It is better to play one tune for twenty-four hours than twenty-four tunes in an hour. (Bill Evans, quoted by Dave Frank)Wednesday: the Visitation of the Blessed Virgin Mary to St. Elizabeth
For several years, I worked in my office a couple of mornings a week, eavesdropping on the Beginning Jazz Improvisation class next door in the music room. That is now bearing fruit, for most of the concepts I am learning this week are not entirely new to me.
In those days, I heard a lot of the tune “Summertime, and the livin’ is easy” – every week for a semester, and again the next year, and the year after that. Each fall, the new class was given the assignment of learning the tune and improvising on it. Each week, they would do it in a new key. In the class sessions, they would go around the room, each player/singer taking a four or eight bar phrase as a “solo.”
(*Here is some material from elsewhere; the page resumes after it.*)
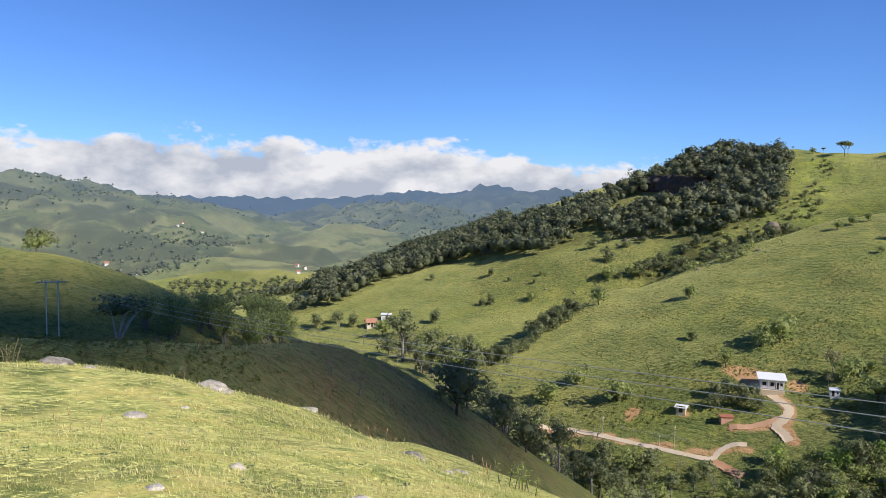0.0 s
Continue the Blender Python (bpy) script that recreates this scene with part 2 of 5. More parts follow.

With that in mind plus my experience that in “learning” a tune, it is not your own until you can play it in other keys, I took the “Wind song” tune into E flat this morning. Sure enough, the initial struggles to control the chord progression returned with added intensity – I found it necessary to explicitly write out the chord progression in the new key – but once I got past that, it opened some doors that I would not have found staying in G major. I think I can work it into my Sunday improvisation; I could start in E flat, and the move to G later on would be refreshing. It was for me, at least.
There was no opportunity for the extended work I gave to it on Tuesday, beyond my usual half-hour at the piano before Matins; it was fifteen minutes here, twenty there. But on the whole, it was a day of considerable progress; I have advanced to sounding like a cliché-ridden pop pianist playing soupy background music.
Thursday: The Feast of Justin Martyr
Lots of Bach today; the two settings of Komm, heiliger Geist from the Leipzig Chorales on Sunday. Keith Jarrett talks somewhere about the difficulty of shifting between the classical and jazz mindsets; he said (I think) that he would never attempt both in the same program. I see his point, certainly, but I suspect he might agree with me that the two mindsets help one another. In my specific case, the perfection and compositional intensity of Bach stands in judgement at my poor improvisatory efforts, a reminder as to how far I have to go.
Mike Garson said in his videos something to this effect: “When I was young, I thought I understood maybe eighty percent of what there is to know about music. Now [he is around 70] I feel like what I understand is more like three percent. And less every year.” Amen to that.
Later in the day, I had a solid session at the piano; ninety minutes or so. I continued work on the “wind song” tune, and started considering more seriously how it might fit into a Sunday improvisation. I played a sample piece with introduction in G major, the tune in E flat, modulating to G, coda.
It is too quiet. Monochromatic. Boring.
I played around with Abbot’s Leigh, which is in the service and could be a contrasting tune. It didn’t seem to fit. Near the end of my session, I felt the need to play Song of the Holy Spirit (“A mighty sound from heaven,” 230 in the Hymnal 1982), which is the opening hymn on Sunday. I know that tune well, having struggled with it for past Whitsundays. It was a considerable relief to play something spiky and loud, so I stayed with it for about twenty minutes, taking the tune through six or eight keys. None of this careful work with a fixed chord progression, not for this. I reveled in alternate harmonies, most of them dissonant, definitely non-triadic.
I am left with a jumble, and no clear sense as to what I will play on Sunday. But now I have some materials at hand. And (if I go with Song of the Holy Spirit as part of what I play) it will not be soupy background music. What it will be remains to be seen.